Below is a faster implementation of the strncpy function (previous version is here). The comparison of the old, the new and the standard implementation on the test:
test1: <new dps_strncpy> 3.00593 test2: <old dps_strncpy> 3.39416 test3: <standard strncpy> 5.06081 ratio(1/2): 0.89 ratio(1/3): 0.59 ratio(2/3): 0.67
The results are for FreeBSD 7.1 running on Intel Duo E8400 3MHz. So the new implementation is about 40% faster than the standard, and about 10% faster than previous version.
Please provide results for your OS and processor in comments, if you would test it.

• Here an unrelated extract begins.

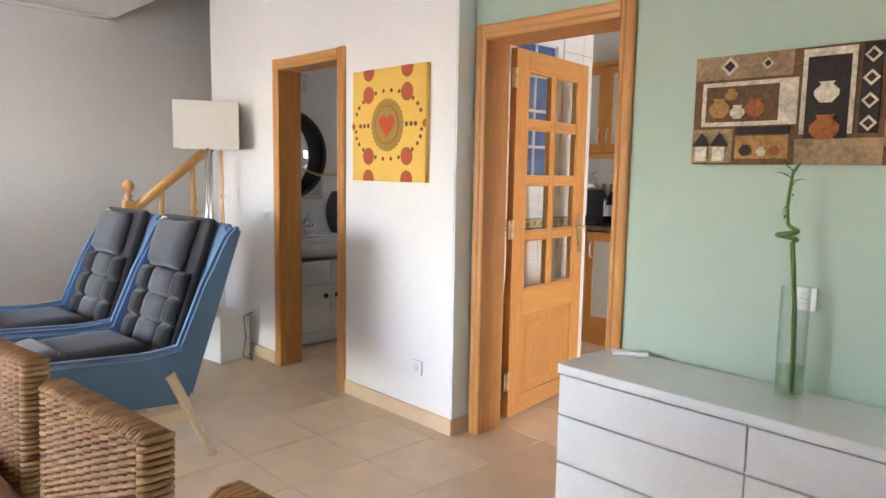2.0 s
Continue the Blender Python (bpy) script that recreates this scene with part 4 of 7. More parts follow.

void * dps_strncpy(char *dst0, char *src0, size_t length) {
if (length) {
register size_t n = (length + 7) / 8;
register size_t r = (length % 8);
register char *dst = dst0, *src = src0;
if (r == 0) r = 8;
if (!(dst[0] = src[0])) return dst0;
if (r > 1) if (!(dst[1] = src[1])) return dst0;
if (r > 2) if (!(dst[2] = src[2])) return dst0;
if (r > 3) if (!(dst[3] = src[3])) return dst0;
if (r > 4) if (!(dst[4] = src[4])) return dst0;
if (r > 5) if (!(dst[5] = src[5])) return dst0;
if (r > 6) if (!(dst[6] = src[6])) return dst0;
if (r > 7) if (!(dst[7] = src[7])) return dst0;
src += r; dst += r;
while (--n > 0) {
if (!(dst[0] = src[0])) break;
if (!(dst[1] = src[1])) break;
if (!(dst[2] = src[2])) break;
if (!(dst[3] = src[3])) break;
if (!(dst[4] = src[4])) break;
if (!(dst[5] = src[5])) break;
if (!(dst[6] = src[6])) break;
if (!(dst[7] = src[7])) break;
src += 8; dst += 8;
}
}
return dst0;
}